DERMOT MURNAGHAN: But is it true as reported I remember at the end of last year, that there contingency plans in place that you and the Foreign Office has been developing contingency plans to help British nationals, many thousands, perhaps millions of them, who would be affected, who live in the eurozone or would be holidaying there if there was a eurozone collapse and they weren’t able to access money and things like that? You have contingency plans?


WILLIAM HAGUE: Well we have contingency plans in the Foreign Office for a very wide range of eventualities. It is because of that that we are able to respond quickly to something like the cruise liner disaster that we’ve seen in the last couple of days, it’s our job to prepare for what may happen however unlikely it might be, so yes we do have contingency plans for a variety of events that may happen in the eurozone over the coming months.

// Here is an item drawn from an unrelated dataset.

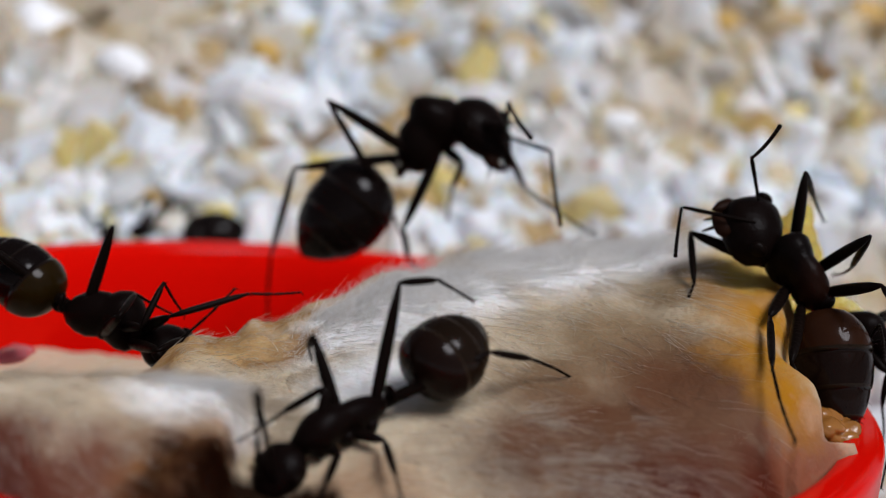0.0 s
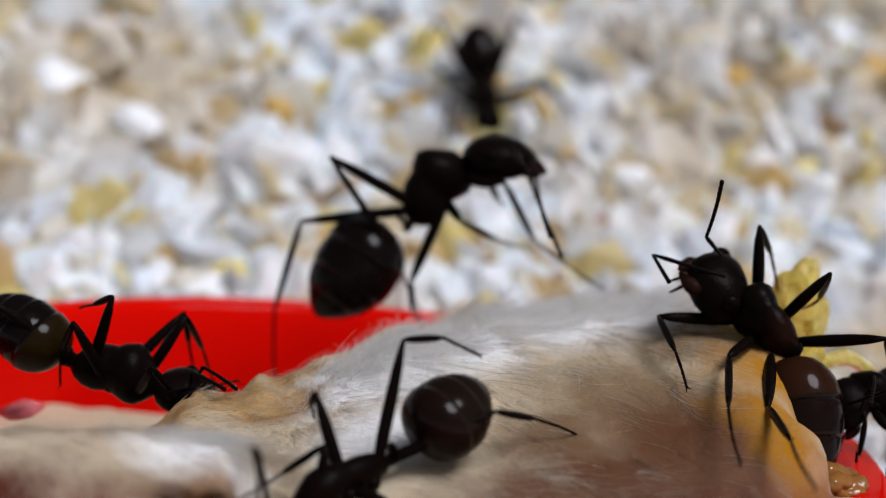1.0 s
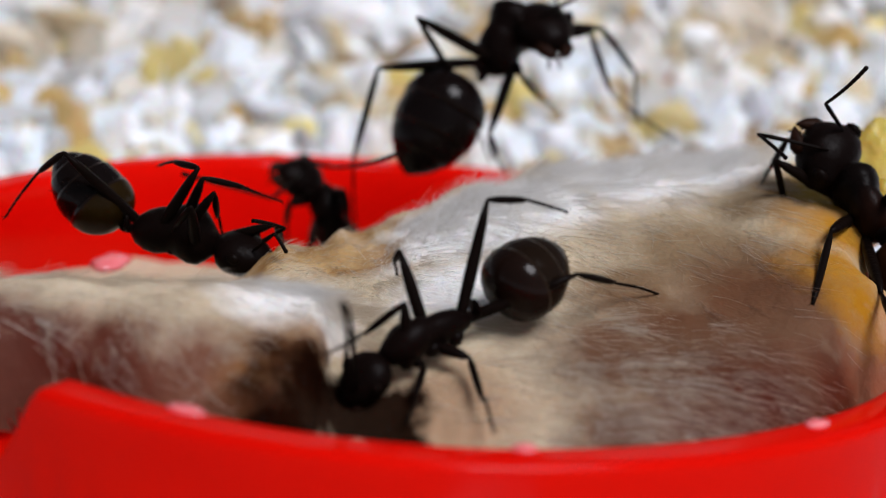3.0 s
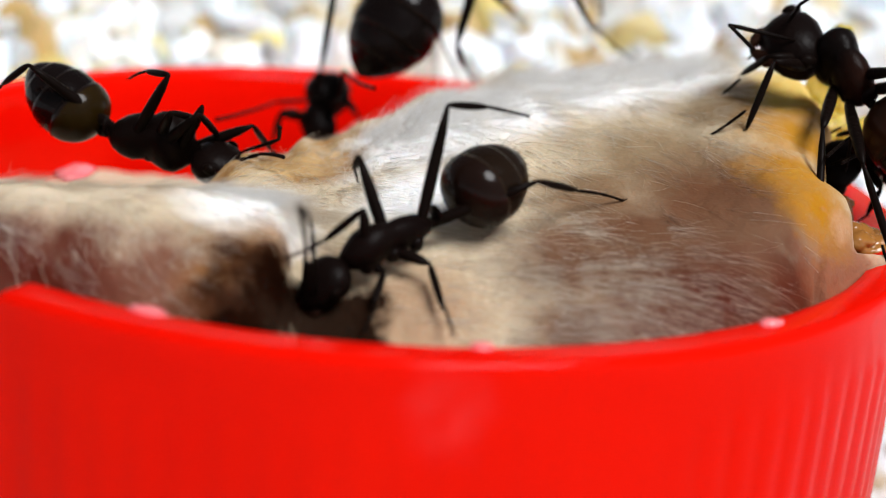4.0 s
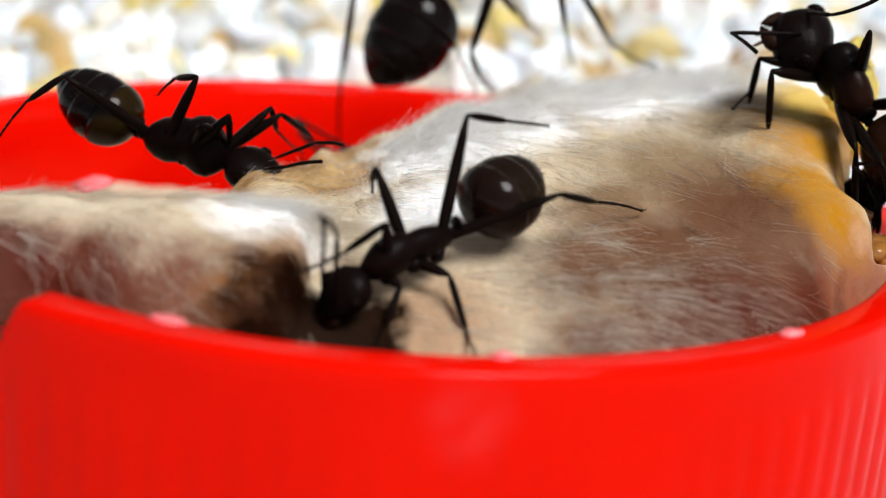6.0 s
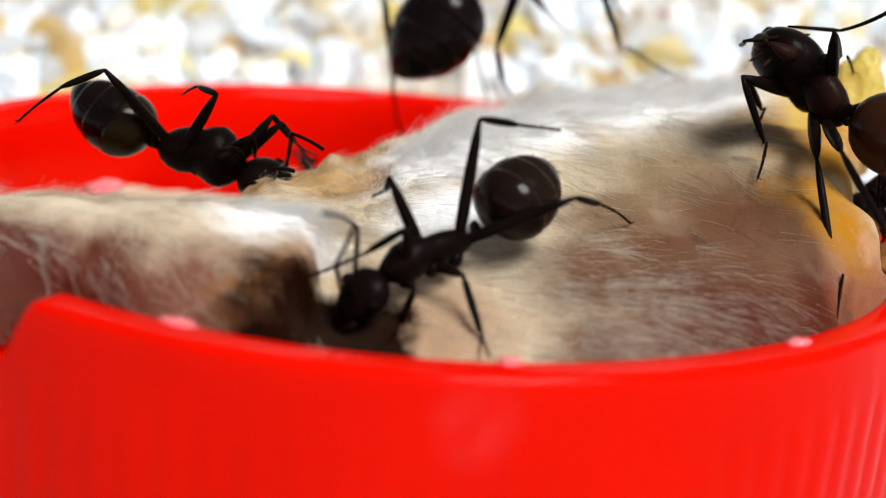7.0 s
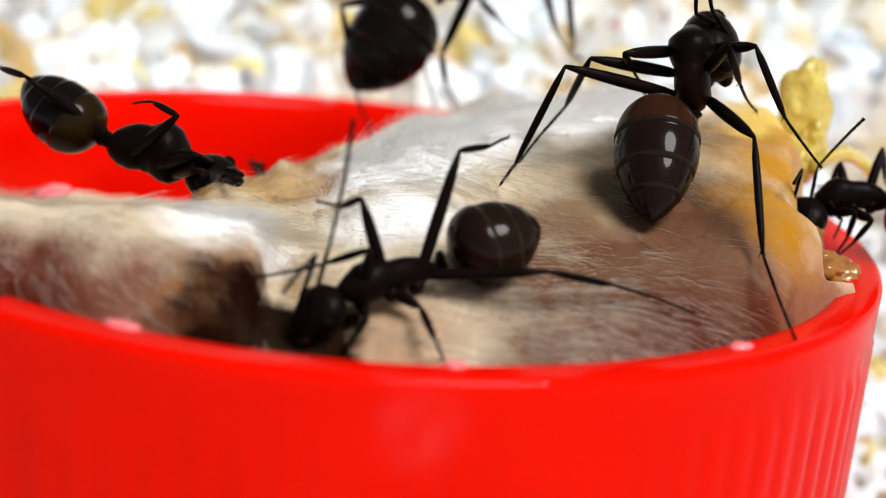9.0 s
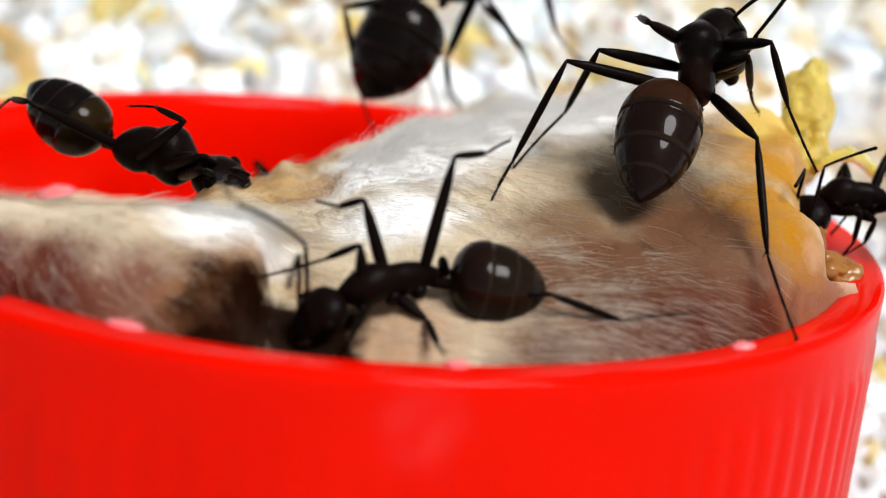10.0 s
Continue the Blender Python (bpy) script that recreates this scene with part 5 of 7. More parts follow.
    inner_ant.key(1.0, (-7.40, -0.60, 0.67, -5.14, -0.79, 0.27, -3.31, -1.28, 0.22, -7.72, -0.58, 0.72, -9.93, 0.09, 2.11),
        (-4.46, -0.55, 2.18, -4.14, 1.23, 0.85, -3.89, 1.89, -0.39, -4.96, -2.78, 1.23, -4.60, -1.91, 0.43, -2.91, -0.85, 0.38, -4.63, 0.27, 2.11, -4.54, 1.08, 1.02, -4.30, 1.15, -0.15, -7.18, -2.14, 2.11, -7.67, -1.03, 1.06, -7.87, -0.62, -0.01, -9.59, -1.41, 2.38, -10.29, -0.94, 1.45, -11.14, -0.03, 0.55, -6.22, -2.02, 2.86, -6.89, -1.17, 2.41, -7.42, -0.42, 2.22),
        (-3.72, -2.12, 1.18, -2.73, -2.77, 0.81, -3.98, -2.35, 1.06, -3.01, -2.96, 0.83))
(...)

We wouldn’t be doing our job if we didn’t do that but that doesn’t mean that we believe all these things are going to happen and some of the reports that I saw, press reports at the end of last year that you were talking about, were rather exaggerated in the scale of what we were preparing for but nevertheless we are prepared for all eventualities and we will continue that work as long as there are economic dangers that we may have to respond to.


DERMOT MURNAGHAN: Okay, Foreign Secretary, thank you very much for your time. William Hague there.